I have also done it make-ahead with excellent success. An entire casserole takes a long time to thaw, and though I'm sure that would work perfectly, I make the recipe up to the point of having a seasoned chicken-bean-green chili mixture and throw that in the freezer. I also make the sauce (or make sure I have canned sauce). The sauce keeps for a long time in the refrigerator - more than a week at least. So then when I want to make the casserole I whip the filling out of the freezer, thaw it in the microwave, grab my sauce, assemble and bake. That's one of those 15 minute meals (plus baking time which doesn't count since you don't even need to check it) - providing you did the prep work beforehand. So there you have it, enchilada sauce that can be used for chicken or beef enchiladas. Plus freezer meals for next time, or at least supper will be happy tonight!

From a Pinterest Pin, as best I can guess the original came from here.

Black Bean Chicken Enchilada Casserole

2 Cups Chicken, Cubed
1/2 tsp. Ground Cumin
1/2 tsp. Ground Coriander
1/2 tsp. Minced Garlic
1 (4 oz.) Can Green Chilis, Drained
2 Tbs. Cilantro
1 (15 oz.) Can Black Beans, Rinsed
1 (10 oz.) Can Red Enchilada Sauce  OR half recipe Enchilada Sauce
8 oz. Sour Cream
8 (6 inch) Corn Tortillas
2 Cups Mexicheese or Colby Jack or Cheddar or a combo of these

Preheat oven to 375. Saute chicken with garlic, cumin, and coriander, till no longer pink. Add cilantro, beans, and peppers. Heat through. Spread half the enchilada sauce in a greased 9x13 pan. Place 4 tortillas over top. Spread half the chicken mixture over tortillas, then half the cheese and half the sour cream. Repeat layers: enchilada sauce, tortillas, chicken mix, but reserve the remaining cheese and sour cream. Cover the casserole, bake 30 minutes. Remove the cover, and the cheese and sour cream, bake 5 more minutes or until cheese is melted. Serve immediately.

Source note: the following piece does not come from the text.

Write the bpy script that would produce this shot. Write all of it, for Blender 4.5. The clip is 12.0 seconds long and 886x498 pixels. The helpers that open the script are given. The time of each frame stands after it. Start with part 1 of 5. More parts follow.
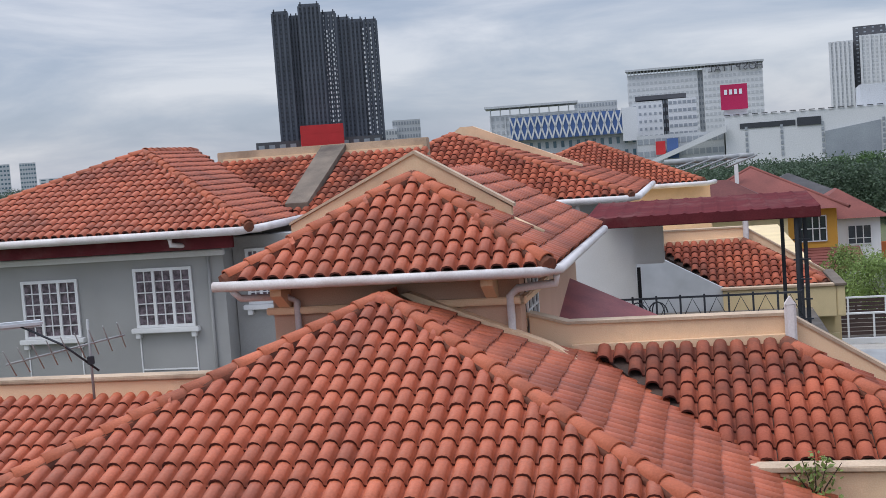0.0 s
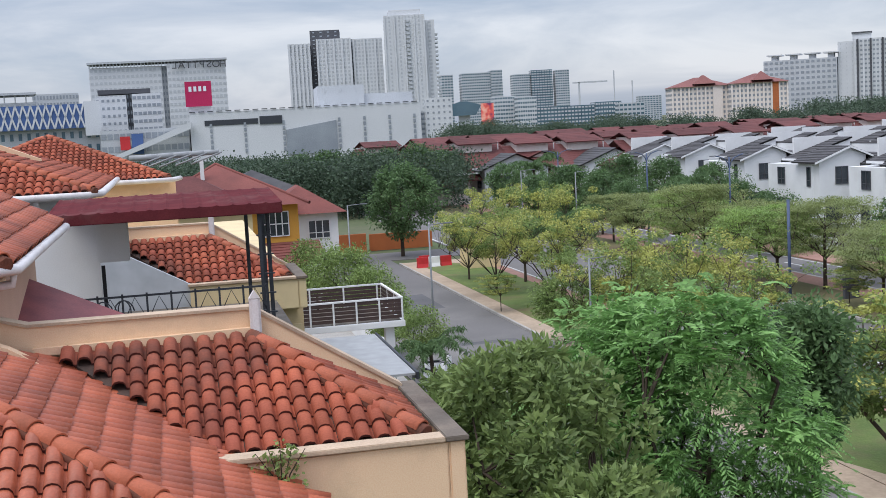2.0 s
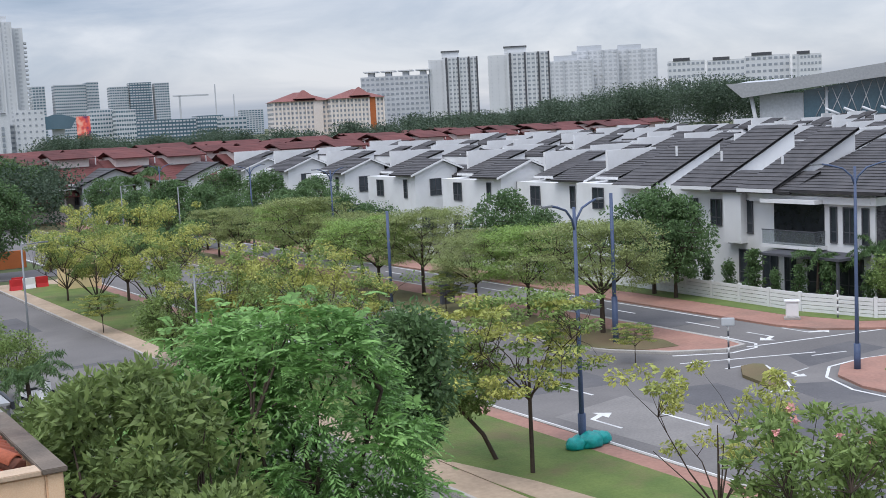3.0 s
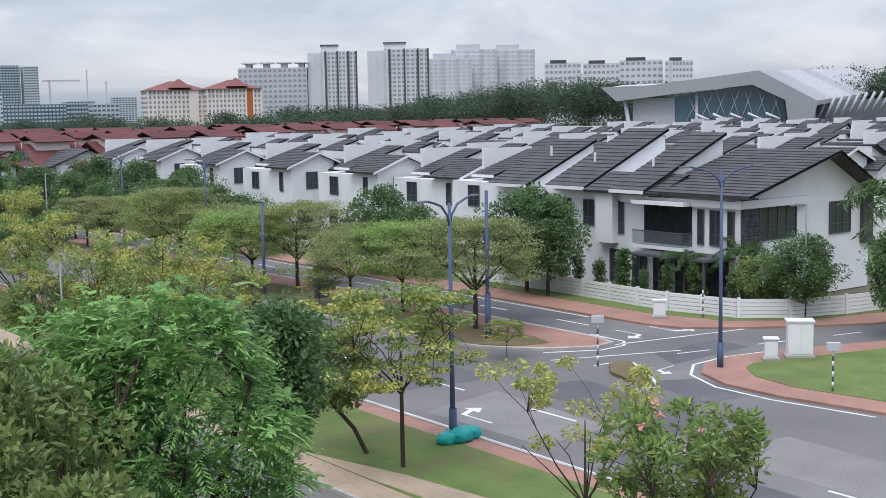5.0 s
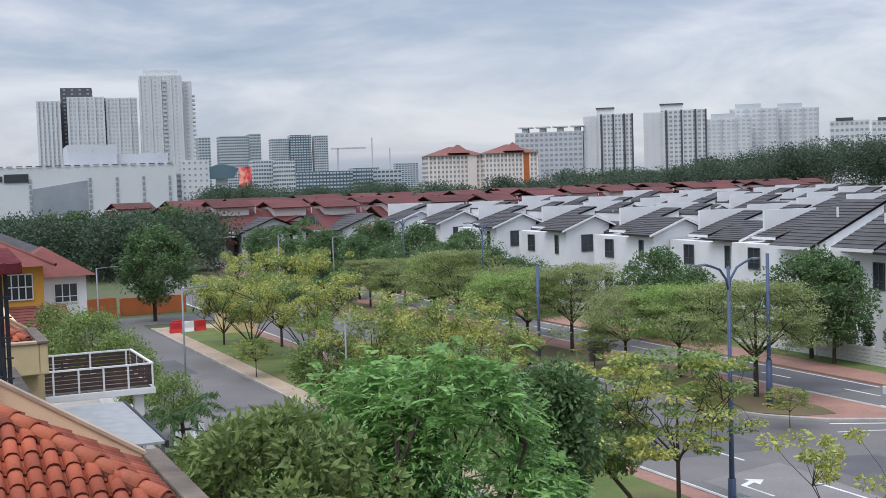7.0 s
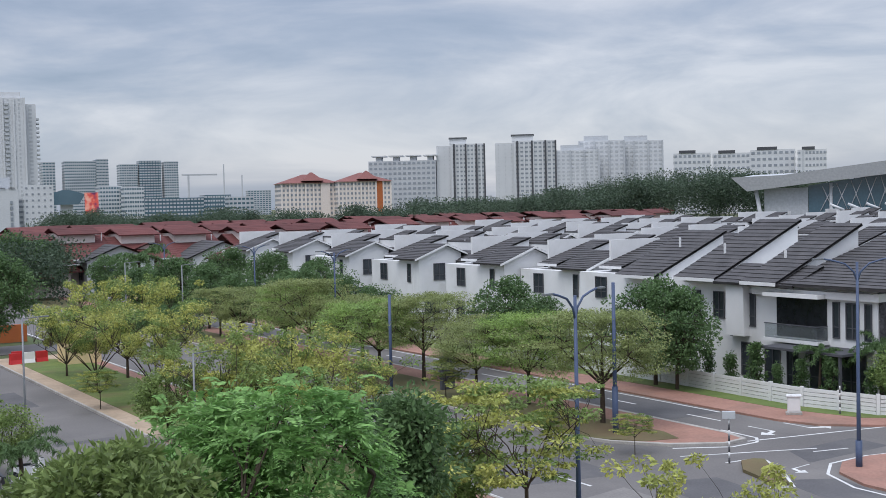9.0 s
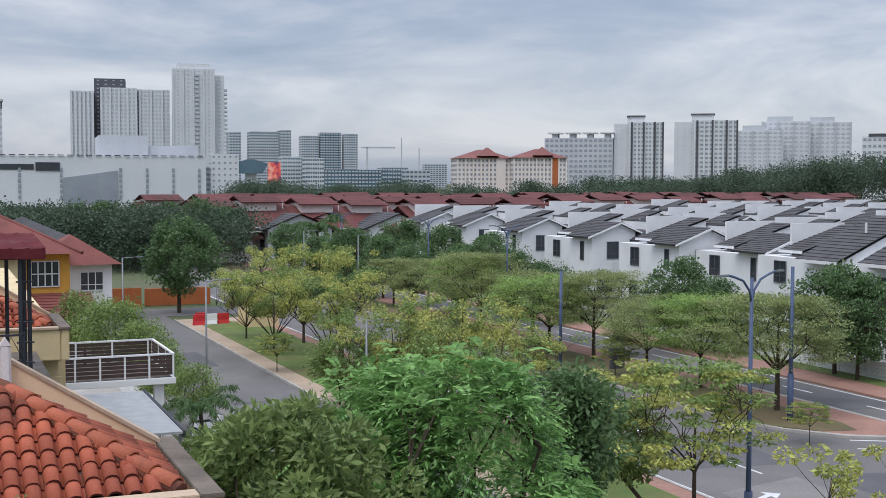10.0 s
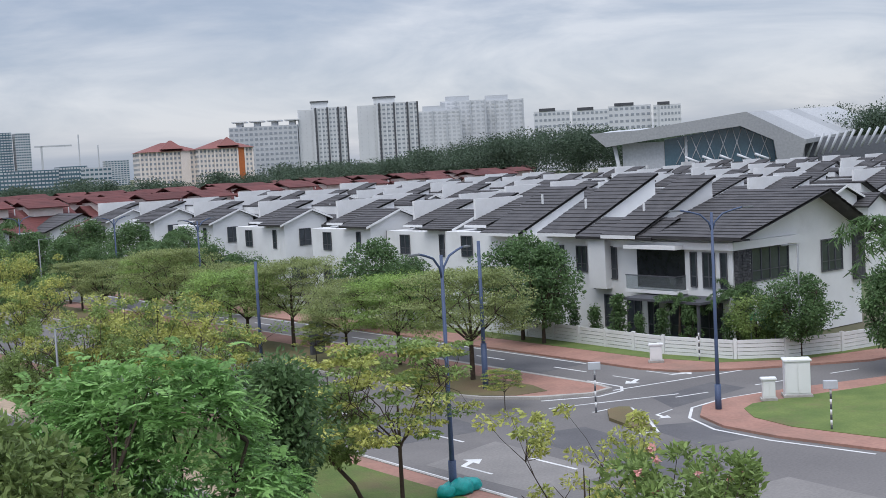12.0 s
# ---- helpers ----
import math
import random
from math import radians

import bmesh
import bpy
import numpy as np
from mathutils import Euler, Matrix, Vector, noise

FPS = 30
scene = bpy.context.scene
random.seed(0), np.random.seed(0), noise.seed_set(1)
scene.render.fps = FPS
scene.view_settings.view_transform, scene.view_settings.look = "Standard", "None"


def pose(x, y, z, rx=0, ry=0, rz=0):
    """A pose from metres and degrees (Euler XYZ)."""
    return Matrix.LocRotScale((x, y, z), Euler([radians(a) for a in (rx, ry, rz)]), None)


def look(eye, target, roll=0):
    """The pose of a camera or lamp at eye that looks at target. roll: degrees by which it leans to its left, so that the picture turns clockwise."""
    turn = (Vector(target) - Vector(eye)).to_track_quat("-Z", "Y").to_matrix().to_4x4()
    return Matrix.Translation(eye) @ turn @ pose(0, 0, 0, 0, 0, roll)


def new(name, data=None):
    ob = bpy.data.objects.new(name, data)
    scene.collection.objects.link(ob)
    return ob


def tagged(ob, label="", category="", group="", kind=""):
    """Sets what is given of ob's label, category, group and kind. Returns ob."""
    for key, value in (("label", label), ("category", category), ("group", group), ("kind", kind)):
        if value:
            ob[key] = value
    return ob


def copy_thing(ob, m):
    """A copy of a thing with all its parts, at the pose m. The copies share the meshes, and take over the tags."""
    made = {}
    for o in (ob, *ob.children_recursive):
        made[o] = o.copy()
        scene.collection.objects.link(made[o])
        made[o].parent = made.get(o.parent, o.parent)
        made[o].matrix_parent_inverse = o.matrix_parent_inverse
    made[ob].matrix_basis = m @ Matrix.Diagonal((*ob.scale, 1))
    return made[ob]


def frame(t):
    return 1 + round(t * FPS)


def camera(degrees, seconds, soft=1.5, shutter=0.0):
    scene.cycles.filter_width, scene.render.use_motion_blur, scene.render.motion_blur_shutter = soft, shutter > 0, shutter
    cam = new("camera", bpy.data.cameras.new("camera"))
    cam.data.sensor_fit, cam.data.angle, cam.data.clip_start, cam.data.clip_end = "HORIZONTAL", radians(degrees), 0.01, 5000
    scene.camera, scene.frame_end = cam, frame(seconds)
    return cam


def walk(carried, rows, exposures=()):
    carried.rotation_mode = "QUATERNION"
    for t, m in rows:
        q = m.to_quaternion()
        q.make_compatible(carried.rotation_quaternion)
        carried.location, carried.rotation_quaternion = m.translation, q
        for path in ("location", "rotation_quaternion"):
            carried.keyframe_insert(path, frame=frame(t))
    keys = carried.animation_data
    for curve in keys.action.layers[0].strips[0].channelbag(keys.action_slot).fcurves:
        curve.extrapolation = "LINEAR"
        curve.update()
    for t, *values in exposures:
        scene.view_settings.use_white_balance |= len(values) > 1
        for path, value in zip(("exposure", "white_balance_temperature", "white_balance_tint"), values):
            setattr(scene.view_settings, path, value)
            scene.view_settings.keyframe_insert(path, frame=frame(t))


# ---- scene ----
# World: y runs along the street, x across it, ground at z = 0.
EYE = 12.5
TURN = 12.0
cam = camera(39.81, 12.0, 0.7)
ROWS = [
    (0.0, -0.66, -4.15, 4.11, -0.00, -0.00, 0.00),
    (0.5, -7.09, -4.82, 2.79, -0.01, -0.03, 0.02),
    (1.0, -14.73, -4.96, 2.13, 0.01, 0.04, 0.00),
    (1.5, -19.34, -5.41, 2.36, 0.02, 0.04, 0.01),
    (2.0, -25.26, -5.87, 3.01, 0.03, 0.03, -0.00),
    (2.5, -34.63, -5.96, 3.09, 0.02, 0.04, 0.00),
    (3.0, -43.64, -6.16, 2.82, 0.11, 0.07, 0.01),
    (3.2, -46.59, -6.32, 2.24, 0.12, 0.06, 0.01),
    (4.8, -50.30, -6.52, 0.98, 0.14, 0.08, -0.05),
    (5.0, -49.30, -6.54, 1.02, 0.15, 0.08, -0.06),
    (5.5, -45.26, -6.35, 1.49, 0.17, 0.09, -0.04),
    (6.0, -40.79, -5.15, 0.87, 0.15, 0.09, -0.05),
    (6.5, -37.17, -4.05, 1.46, 0.13, 0.09, -0.04),
    (6.7, -36.49, -3.64, 1.73, 0.13, 0.08, -0.04),
    (8.3, -39.08, -2.18, 1.18, 0.18, 0.03, -0.01),
    (8.5, -41.31, -2.17, 1.28, 0.20, 0.02, -0.01),
    (9.0, -43.34, -2.17, 1.33, 0.21, 0.02, -0.00),
    (9.5, -37.30, -2.49, 0.63, 0.20, 0.04, -0.01),
    (10.0, -35.17, -3.19, -0.17, 0.21, 0.01, -0.08),
    (10.5, -37.32, -3.45, 0.09, 0.18, -0.00, -0.02),
    (11.0, -38.66, -3.53, 0.85, 0.15, -0.02, 0.01),
    (11.5, -42.50, -3.86, 1.84, 0.14, -0.07, -0.01),
    (12.0, -49.70, -4.16, 3.05, 0.14, -0.12, -0.01),
]
walk(cam, [(t, pose(ex, ey, EYE + ez, 90 + pitch, roll, yaw + TURN)) for t, yaw, pitch, roll, ex, ey, ez in ROWS],
     [(0.0, -0.04), (0.5, 0.0), (1.0, 0.09), (1.5, 0.12), (2.5, 0.05), (4.0, 0.05), (5.5, 0.09), (6.5, 0.05), (9.0, -0.10), (10.0, -0.08), (10.5, -0.05), (12.0, -0.06)])


def polar(az, d, z=0.0):
    a = radians(az - TURN)
    return Vector((d * math.sin(a), d * math.cos(a), z))


def height(el, d):
    return EYE + d * math.tan(radians(el + 0.1))


# ---- light: overcast afternoon, bright cloud, no hard shadows ----
world = bpy.data.worlds.new("sky")
scene.world = world
world.use_nodes = True
wt = world.node_tree
wt.nodes.clear()


def wn(kind, **kw):
    n = wt.nodes.new(kind)
    for k, v in kw.items():
        n.inputs[k].default_value = v
    return n


def ramp(nt, stops, ease="LINEAR"):
    r = nt.nodes.new("ShaderNodeValToRGB")
    r.color_ramp.interpolation = ease
    while len(r.color_ramp.elements) < len(stops):
        r.color_ramp.elements.new(0.5)
    for e, (p, c) in zip(r.color_ramp.elements, stops):
        e.position, e.color = p, (*c, 1)
    return r


wl = wt.links.new
wo = wt.nodes.new("ShaderNodeOutputWorld")
wb = wn("ShaderNodeBackground", Strength=1.0)
sky = wt.nodes.new("ShaderNodeTexSky")
sky.sky_type, sky.sun_disc = "NISHITA", False
sky.sun_elevation, sky.sun_rotation = radians(58), radians(234)
tc = wt.nodes.new("ShaderNodeTexCoord")
mp = wt.nodes.new("ShaderNodeMapping")
mp.inputs["Scale"].default_value = (1.0, 1.0, 4.6)
mp.inputs["Location"].default_value = (0.31, 0.12, 0.0)
wl(tc.outputs["Generated"], mp.inputs["Vector"])
n1 = wn("ShaderNodeTexNoise", Scale=3.4, Detail=9.0, Roughness=0.56, Distortion=0.5)
wl(mp.outputs["Vector"], n1.inputs["Vector"])
cloud = ramp(wt, [(0.33, (0.335, 0.405, 0.55)), (0.44, (0.435, 0.495, 0.64)), (0.52, (0.55, 0.592, 0.715)), (0.64, (0.76, 0.778, 0.87))])
wl(n1.outputs["Fac"], cloud.inputs["Fac"])
# an overcast dome is brighter towards the zenith
sep = wt.nodes.new("ShaderNodeSeparateXYZ")
wl(tc.outputs["Generated"], sep.inputs["Vector"])
dome = wt.nodes.new("ShaderNodeMapRange")
dome.inputs["From Min"].default_value, dome.inputs["From Max"].default_value = 0.16, 0.9
dome.inputs["To Min"].default_value, dome.inputs["To Max"].default_value = 0.76, 2.6
wl(sep.outputs["Z"], dome.inputs["Value"])
mul = wt.nodes.new("ShaderNodeVectorMath")
mul.operation = "SCALE"
wl(cloud.outputs["Color"], mul.inputs["Vector"])
wl(dome.outputs["Result"], mul.inputs["Scale"])
mixs = wt.nodes.new("ShaderNodeMixRGB")
mixs.blend_type = "ADD"
mixs.inputs["Fac"].default_value = 0.03
wl(mul.outputs["Vector"], mixs.inputs["Color1"])
wl(sky.outputs["Color"], mixs.inputs["Color2"])
wl(mixs.outputs["Color"], wb.inputs["Color"])
wl(wb.outputs["Background"], wo.inputs["Surface"])
sun = new("sun", bpy.data.lights.new("sun", "SUN"))
sun.data.energy, sun.data.angle, sun.data.color = 1.5, radians(30), (1.0, 0.97, 0.92)
sun.matrix_world = look((-30, -22, 60), (0, 0, 0))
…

I have no idea where this came from any more. It was written out by me a long time ago from some internet search or other and I didn't write down the source. This is a nice pic, and the recipe is pretty much the same except for the sauce.


Beef Enchiladas

Enchiladas:
1 Lb. Hamburger
1 Medium Onion
2 Tbs. Flour
1 Tbs. Chili Powder
1 tsp. Salt
1 tsp. Minced Garlic
1/2 tsp. Ground Cumin
1/4 tsp. Ground Sage
1 (14.5 oz.) Can Stewed Tomatoes
Tortillas
Cheese

Red Enchilada Sauce:
6 Cloves Garlic, Minced
1/3 Cup Butter Or Margarine
1/2 Cup Flour
1 (14.5 oz.) Can Beef Broth
1 (15 oz.) Can Tomato Sauce
2 Tbs. Chili Powder
2 tsp. Ground Cumin
1 tsp. Ground Sage
1/2 tsp. Salt

Brown beef and onion together. Add flour and seasonings. Stir in tomatoes, bring to a boil. Reduce heat, cover and simmer 15 minutes. To make sauce: sauté garlic in butter. Stir in flour, then broth. Bring to boil, cooking 2 minutes longer, stirring constantly. Add tomato sauce and seasonings. Heat through. Pour 1 & 1/2 cups sauce in a 9x13. Spread 1/4 cup beef mixture down the center of a tortilla. Top with cheese. Roll up tight, place seam side down in prepared pan. Repeat until pan is full. If desired, may pour additional sauce over enchiladas. Cover with foil, bake 350 for 30 to 35 minutes. Sprinkle with cheese, bake another 5-10 minutes till cheese is melted.